The Skills AdTech Companies Say They Want vs. What They Actually Need
The Skills AdTech Companies Say They Want vs. What They Actually Need
Read enough AdTech job descriptions and a pattern emerges. They ask for seven to ten years of experience in a technology that's been around for four. They list fifteen required skills where five would do. They describe a role that's part strategist, part engineer, part sales rep, and part analyst, and then wonder why the candidate pool feels thin.
The gap between what companies say they want and what actually predicts success in an AdTech role is significant. And it's worth examining honestly, because the mismatch doesn't just make searches harder. It filters out good candidates and attracts the wrong ones.
Job descriptions tend to ask for deep expertise in specific platforms. The Trade Desk, DV360, Amazon DSP. Years of hands-on experience with specific acronyms. What actually matters is the ability to learn new platforms quickly. Someone who has genuinely mastered one DSP can master another. The underlying logic is the same. Platform-specific expertise has a shelf life in a market that reinvents itself every eighteen months.

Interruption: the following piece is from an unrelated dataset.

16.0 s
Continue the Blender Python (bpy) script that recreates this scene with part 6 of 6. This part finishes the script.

The phrase "data-driven mindset" appears in approximately every AdTech job posting ever written. What it rarely describes is the actual skill: knowing which data to look at, what question to ask of it, and how to turn the answer into a decision. Those are distinct capabilities, and almost none of the interview processes we've seen are designed to test for them.

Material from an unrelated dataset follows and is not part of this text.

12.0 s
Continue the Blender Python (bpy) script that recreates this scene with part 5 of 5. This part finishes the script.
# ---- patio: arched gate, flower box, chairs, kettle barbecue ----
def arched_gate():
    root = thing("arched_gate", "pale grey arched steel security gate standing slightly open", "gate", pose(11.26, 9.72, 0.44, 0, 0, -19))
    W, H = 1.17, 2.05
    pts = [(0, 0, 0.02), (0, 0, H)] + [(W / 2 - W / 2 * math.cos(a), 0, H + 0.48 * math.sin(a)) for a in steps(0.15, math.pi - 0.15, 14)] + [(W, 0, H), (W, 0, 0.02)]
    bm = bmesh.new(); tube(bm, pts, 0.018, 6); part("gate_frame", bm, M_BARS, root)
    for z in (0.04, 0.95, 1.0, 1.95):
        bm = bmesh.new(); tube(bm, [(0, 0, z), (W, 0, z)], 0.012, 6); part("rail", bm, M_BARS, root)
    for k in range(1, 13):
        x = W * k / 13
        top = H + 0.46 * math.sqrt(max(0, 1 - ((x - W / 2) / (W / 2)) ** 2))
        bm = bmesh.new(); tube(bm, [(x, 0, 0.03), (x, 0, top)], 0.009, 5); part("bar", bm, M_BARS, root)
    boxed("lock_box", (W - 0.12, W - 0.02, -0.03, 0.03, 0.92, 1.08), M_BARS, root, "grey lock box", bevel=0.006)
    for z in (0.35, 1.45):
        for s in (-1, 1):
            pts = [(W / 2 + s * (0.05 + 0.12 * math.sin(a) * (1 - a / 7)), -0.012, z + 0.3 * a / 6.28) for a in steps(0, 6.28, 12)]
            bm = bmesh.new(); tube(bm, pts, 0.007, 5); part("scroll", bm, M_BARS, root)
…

Strong communication skills is another constant. What it almost never means in practice is the ability to explain a complex technical concept to a non-technical client without losing either the accuracy or the client. That's a specific skill, it's trainable, and it's almost never what gets tested in an interview.
The best AdTech hires tend to share a few traits that rarely appear in job descriptions: intellectual curiosity about how the ecosystem connects, comfort operating in ambiguity, and the ability to build trust across both technical and commercial conversations. The searches that find those people are the ones that were written around them from the start.